### YOUR TASK
Count how many lines include "Blender" and answer with that number only.

### DATA SHOWN

===============

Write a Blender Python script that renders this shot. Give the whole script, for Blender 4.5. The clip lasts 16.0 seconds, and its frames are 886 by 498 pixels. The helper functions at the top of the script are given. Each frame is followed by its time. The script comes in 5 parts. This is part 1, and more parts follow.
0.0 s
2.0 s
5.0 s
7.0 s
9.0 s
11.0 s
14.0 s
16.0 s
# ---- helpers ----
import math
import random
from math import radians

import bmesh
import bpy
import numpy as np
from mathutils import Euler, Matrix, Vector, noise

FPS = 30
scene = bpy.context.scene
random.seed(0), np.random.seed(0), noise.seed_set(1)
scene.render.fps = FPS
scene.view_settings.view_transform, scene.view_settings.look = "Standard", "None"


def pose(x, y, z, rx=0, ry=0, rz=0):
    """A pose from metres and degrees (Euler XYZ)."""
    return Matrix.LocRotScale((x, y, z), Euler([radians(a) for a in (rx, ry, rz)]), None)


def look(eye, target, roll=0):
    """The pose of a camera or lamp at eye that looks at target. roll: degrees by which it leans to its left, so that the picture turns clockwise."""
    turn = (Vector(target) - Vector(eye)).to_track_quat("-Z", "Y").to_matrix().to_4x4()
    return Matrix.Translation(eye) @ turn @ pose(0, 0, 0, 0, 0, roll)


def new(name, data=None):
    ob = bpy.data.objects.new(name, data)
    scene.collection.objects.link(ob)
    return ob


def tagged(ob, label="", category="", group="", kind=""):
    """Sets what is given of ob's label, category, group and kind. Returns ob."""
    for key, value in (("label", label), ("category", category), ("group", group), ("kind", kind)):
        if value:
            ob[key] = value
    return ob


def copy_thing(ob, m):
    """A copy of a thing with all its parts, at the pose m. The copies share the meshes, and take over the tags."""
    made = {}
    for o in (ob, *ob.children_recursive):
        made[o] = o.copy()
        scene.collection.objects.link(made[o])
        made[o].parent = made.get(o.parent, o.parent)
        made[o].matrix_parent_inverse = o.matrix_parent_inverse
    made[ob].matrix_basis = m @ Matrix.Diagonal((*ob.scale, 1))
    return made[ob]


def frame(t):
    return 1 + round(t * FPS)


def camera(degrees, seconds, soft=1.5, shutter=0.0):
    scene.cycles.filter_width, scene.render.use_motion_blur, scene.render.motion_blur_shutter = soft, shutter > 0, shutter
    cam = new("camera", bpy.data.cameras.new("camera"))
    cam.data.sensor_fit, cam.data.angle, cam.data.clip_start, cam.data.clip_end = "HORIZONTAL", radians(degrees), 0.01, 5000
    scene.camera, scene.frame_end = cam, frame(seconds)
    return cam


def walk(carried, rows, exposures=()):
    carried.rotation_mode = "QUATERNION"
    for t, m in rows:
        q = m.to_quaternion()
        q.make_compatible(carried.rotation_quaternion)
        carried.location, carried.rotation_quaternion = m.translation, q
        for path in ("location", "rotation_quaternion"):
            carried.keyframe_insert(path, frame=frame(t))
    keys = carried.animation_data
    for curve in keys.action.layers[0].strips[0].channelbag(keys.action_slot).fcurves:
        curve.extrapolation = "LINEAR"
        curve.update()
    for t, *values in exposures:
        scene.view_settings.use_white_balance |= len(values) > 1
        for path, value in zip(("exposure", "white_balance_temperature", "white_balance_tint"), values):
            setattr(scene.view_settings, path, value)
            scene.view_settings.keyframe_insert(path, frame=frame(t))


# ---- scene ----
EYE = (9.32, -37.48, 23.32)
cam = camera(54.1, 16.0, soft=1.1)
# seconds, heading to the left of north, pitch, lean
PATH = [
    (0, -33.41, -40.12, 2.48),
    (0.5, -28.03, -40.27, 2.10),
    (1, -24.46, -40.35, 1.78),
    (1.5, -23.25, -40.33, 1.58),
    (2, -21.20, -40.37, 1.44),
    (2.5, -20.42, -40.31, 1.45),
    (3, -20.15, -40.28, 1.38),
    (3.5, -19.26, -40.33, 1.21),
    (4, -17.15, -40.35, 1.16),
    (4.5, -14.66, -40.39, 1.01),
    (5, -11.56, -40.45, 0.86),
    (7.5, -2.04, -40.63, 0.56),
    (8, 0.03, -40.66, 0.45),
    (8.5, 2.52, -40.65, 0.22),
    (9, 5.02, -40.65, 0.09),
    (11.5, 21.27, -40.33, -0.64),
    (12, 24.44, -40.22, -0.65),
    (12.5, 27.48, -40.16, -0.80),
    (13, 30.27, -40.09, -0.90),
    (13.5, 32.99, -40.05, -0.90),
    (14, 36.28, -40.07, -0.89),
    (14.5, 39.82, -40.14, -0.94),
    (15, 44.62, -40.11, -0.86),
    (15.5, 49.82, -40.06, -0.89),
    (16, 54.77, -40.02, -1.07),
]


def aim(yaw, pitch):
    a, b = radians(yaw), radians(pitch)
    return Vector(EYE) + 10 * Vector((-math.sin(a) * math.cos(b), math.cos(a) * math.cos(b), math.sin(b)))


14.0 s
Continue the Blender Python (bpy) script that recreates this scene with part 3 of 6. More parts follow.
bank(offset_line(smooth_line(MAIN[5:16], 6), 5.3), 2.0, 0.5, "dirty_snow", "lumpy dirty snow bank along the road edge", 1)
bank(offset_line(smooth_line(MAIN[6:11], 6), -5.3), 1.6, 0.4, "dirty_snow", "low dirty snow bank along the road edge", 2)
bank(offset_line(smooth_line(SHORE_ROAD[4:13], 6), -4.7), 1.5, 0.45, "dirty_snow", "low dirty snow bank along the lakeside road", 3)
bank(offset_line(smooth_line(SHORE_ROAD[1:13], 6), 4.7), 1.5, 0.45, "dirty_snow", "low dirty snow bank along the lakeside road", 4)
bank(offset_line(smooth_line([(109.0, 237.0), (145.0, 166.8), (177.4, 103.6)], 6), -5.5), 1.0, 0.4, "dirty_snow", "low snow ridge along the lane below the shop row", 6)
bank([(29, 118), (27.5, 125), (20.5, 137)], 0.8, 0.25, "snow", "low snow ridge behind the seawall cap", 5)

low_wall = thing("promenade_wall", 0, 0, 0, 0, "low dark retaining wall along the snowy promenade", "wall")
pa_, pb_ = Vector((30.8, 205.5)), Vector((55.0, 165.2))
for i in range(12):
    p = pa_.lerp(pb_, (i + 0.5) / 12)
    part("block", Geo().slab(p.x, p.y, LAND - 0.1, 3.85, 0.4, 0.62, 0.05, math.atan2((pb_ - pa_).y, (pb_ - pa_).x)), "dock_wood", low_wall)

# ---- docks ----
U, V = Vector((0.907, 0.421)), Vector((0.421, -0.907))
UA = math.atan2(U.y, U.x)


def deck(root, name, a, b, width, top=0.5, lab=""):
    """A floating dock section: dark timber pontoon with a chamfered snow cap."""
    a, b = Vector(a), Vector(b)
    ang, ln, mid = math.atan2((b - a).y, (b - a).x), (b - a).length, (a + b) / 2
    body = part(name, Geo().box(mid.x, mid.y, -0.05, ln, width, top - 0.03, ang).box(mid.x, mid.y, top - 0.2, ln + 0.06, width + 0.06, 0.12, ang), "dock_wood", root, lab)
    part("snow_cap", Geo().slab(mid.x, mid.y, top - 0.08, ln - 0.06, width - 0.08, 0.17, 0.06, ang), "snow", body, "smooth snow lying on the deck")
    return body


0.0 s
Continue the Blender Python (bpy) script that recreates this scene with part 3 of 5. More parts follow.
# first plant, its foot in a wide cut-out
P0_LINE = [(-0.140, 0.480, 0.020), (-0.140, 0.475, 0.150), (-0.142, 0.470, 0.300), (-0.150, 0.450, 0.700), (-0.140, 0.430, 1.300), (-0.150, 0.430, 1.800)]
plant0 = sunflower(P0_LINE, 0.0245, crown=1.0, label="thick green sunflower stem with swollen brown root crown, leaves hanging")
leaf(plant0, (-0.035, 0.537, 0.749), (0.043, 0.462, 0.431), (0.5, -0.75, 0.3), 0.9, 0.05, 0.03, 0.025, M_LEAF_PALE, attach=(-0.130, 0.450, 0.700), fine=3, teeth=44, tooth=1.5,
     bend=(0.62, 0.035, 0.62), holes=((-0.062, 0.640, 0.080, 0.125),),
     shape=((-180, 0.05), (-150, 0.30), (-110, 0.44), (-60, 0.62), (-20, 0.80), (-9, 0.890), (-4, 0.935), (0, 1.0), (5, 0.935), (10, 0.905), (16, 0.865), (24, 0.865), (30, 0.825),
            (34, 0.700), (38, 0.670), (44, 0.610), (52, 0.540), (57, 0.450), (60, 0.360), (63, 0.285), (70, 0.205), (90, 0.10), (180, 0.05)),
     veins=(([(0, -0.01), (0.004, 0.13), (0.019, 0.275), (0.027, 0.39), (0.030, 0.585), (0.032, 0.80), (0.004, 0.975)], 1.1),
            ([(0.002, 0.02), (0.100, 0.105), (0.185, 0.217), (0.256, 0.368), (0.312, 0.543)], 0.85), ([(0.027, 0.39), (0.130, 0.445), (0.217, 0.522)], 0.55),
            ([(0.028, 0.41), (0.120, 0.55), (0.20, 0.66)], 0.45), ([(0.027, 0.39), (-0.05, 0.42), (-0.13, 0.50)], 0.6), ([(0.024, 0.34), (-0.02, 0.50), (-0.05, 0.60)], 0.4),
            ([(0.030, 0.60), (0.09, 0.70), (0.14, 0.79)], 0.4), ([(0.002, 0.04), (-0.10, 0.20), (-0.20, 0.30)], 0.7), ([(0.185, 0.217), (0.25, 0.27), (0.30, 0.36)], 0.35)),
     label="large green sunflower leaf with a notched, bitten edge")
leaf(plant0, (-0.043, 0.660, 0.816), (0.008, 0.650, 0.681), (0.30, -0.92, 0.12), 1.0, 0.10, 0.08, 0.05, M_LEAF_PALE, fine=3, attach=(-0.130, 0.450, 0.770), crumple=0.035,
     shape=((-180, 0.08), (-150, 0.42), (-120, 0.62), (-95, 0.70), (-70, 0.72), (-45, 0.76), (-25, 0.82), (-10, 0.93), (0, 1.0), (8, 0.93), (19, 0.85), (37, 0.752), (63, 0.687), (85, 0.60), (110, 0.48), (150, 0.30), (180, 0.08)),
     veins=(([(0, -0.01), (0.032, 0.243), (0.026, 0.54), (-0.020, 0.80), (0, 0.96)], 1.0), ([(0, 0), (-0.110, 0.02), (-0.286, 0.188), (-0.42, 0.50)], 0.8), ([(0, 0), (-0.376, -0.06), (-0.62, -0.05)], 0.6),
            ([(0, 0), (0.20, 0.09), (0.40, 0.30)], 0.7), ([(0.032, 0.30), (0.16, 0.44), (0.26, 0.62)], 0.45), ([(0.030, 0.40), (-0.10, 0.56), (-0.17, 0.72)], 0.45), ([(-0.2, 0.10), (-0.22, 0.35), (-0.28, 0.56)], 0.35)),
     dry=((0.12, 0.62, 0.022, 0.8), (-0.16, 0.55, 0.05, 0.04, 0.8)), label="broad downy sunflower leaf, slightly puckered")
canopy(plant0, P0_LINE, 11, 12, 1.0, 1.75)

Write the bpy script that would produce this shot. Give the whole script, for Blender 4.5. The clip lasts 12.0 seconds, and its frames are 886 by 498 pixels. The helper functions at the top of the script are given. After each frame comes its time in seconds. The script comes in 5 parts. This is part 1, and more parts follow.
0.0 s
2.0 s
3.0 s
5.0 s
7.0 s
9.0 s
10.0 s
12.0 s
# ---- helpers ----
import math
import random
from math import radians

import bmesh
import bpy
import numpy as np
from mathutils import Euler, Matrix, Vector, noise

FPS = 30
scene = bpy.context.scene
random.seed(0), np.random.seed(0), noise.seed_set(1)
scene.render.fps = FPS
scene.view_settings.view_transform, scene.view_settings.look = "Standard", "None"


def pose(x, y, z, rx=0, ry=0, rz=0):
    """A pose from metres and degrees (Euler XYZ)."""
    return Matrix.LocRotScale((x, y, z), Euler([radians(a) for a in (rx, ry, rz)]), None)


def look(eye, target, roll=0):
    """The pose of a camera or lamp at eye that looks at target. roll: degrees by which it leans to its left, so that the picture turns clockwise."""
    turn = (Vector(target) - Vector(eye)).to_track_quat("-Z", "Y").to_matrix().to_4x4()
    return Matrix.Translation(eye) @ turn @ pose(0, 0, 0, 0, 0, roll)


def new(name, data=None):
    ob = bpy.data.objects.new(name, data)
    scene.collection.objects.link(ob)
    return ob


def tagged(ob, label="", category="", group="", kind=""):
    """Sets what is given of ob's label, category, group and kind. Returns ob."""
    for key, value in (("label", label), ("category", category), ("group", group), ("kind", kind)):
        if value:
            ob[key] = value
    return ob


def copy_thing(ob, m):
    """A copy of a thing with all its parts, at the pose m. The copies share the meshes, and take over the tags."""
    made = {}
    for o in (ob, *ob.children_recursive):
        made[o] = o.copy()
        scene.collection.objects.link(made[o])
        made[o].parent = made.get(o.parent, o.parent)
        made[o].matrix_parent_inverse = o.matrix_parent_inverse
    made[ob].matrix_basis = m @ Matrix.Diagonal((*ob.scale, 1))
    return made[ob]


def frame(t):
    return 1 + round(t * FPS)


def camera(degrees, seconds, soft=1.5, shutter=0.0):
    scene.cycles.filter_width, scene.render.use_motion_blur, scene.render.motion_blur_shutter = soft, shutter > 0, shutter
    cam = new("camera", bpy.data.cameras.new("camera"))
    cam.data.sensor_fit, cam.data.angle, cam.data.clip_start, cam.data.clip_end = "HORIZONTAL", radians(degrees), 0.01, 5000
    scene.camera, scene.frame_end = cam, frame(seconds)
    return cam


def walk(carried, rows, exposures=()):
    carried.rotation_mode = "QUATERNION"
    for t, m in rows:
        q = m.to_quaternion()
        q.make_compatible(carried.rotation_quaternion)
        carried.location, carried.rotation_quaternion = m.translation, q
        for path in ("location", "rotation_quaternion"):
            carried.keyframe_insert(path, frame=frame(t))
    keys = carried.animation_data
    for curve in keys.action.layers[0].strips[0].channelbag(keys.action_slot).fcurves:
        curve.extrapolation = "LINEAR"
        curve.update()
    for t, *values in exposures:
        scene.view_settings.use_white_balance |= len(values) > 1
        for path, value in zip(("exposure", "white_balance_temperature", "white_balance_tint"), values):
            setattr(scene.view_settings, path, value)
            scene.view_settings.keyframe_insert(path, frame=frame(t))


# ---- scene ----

===============

### ANSWER
4